Removing ink from paper with hand-held lasers?

Scientists believe that ink can be removed from paper with hand-held lasers, a development that would allow paper to be reused without being discarded, shredded or sent to a recycling plant.

Dr Julian Allwood, leader of the Low Carbon Materials Processing Group at Cambridge University, tested toner-print removal from paper by employing a variety of lasers. The results showed that toner ink can be removed effectively without causing significant paper damage. Coupled with advances in hand-held scanning technology, wireless devices, shredders, copiers and printers, the research means that inkremoving devices may soon be a common sight in offices around the country.

‘What we need to do now is find someone to build a prototype,” comments Allwood. “Thanks to hand-held scanners and laser-jet printers, the feasibility for reusing paper in the office is there.’

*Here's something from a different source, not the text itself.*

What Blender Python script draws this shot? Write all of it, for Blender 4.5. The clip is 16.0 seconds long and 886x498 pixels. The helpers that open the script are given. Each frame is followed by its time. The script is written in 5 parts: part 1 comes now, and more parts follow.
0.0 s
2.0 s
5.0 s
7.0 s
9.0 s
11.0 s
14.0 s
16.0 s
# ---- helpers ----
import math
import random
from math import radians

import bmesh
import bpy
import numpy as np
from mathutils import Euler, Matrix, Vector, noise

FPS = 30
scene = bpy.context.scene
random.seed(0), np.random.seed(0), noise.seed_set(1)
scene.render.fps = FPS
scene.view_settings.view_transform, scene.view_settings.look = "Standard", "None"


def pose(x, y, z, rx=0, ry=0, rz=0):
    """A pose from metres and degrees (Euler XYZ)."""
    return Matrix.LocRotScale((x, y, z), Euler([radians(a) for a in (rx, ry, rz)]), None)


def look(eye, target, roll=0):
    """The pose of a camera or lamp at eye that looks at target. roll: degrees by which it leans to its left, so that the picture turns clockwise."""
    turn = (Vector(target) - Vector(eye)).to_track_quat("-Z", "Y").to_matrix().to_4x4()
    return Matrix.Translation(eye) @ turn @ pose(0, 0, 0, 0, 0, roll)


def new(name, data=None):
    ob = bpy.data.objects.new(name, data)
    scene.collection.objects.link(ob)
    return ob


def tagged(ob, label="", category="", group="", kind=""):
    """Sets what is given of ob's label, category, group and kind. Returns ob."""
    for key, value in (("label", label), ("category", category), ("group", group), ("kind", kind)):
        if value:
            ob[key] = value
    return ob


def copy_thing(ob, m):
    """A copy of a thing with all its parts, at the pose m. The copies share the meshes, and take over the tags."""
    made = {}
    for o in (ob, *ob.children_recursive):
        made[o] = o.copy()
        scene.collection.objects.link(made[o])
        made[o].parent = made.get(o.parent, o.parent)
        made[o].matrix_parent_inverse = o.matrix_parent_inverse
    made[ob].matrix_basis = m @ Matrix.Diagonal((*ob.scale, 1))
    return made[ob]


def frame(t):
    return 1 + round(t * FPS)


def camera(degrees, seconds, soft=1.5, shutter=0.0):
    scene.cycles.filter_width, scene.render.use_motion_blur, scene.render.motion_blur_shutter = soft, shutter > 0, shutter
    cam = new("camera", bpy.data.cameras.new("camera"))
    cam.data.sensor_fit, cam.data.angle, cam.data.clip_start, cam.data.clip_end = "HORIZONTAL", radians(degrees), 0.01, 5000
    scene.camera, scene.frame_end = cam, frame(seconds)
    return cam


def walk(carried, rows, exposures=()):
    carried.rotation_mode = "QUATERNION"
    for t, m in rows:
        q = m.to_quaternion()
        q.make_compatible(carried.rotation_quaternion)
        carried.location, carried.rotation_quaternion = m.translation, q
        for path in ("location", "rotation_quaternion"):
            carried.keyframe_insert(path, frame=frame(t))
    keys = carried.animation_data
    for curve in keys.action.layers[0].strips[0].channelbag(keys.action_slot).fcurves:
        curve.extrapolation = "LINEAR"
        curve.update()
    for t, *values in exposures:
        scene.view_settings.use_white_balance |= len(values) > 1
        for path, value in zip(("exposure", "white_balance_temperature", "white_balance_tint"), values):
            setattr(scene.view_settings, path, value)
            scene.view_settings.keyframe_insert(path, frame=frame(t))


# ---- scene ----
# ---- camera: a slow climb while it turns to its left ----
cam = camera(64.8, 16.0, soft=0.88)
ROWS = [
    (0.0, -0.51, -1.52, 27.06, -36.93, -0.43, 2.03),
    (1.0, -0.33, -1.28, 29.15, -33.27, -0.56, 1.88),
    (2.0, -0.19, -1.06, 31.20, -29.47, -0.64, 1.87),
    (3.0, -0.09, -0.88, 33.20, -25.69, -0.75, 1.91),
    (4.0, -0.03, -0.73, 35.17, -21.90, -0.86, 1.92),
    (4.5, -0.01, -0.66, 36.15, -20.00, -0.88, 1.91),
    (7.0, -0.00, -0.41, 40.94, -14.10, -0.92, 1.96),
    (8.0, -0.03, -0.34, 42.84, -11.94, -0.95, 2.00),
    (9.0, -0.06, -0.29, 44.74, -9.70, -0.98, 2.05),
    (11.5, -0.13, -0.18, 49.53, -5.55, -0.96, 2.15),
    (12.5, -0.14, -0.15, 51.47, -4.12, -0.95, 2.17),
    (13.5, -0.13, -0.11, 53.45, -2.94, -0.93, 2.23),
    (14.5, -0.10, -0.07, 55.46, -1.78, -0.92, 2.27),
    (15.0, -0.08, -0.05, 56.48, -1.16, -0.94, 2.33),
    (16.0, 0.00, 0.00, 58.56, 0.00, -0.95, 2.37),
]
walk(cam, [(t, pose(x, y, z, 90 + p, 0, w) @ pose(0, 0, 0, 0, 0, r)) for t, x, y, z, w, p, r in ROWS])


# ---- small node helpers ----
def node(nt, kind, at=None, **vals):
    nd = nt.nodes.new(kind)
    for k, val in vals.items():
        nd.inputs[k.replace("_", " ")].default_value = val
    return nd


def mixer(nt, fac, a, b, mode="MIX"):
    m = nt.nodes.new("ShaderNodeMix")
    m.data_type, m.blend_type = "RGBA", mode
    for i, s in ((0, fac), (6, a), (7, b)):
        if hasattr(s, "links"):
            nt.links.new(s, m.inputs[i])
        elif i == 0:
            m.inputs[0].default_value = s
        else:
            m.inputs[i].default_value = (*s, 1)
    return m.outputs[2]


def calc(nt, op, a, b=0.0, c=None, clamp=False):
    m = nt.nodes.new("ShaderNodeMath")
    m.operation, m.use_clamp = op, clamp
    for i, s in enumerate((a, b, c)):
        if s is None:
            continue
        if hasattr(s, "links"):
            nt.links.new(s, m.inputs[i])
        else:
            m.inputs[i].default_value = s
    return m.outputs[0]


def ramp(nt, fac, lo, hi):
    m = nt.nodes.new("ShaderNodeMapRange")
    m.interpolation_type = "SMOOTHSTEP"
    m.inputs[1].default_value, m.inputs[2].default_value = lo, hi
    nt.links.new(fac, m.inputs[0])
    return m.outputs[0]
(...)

Removing the tree from the paper lifecycle is a real possibility. Along with saving forests from being used for new paper, reusing paper saves an additional 20% in emissions over recycling. The study poses the question of what would happen if paper was unprinted and reused instead of recycled. The action of removing ink with a laser would remove four steps from the paper production cycle: forestry, pulping, papermaking and disposal by incineration or landfill, resulting in a 95% reduction in emissions per tonne produced from the production of office paper rather than the 76% reduction we see now from recycling.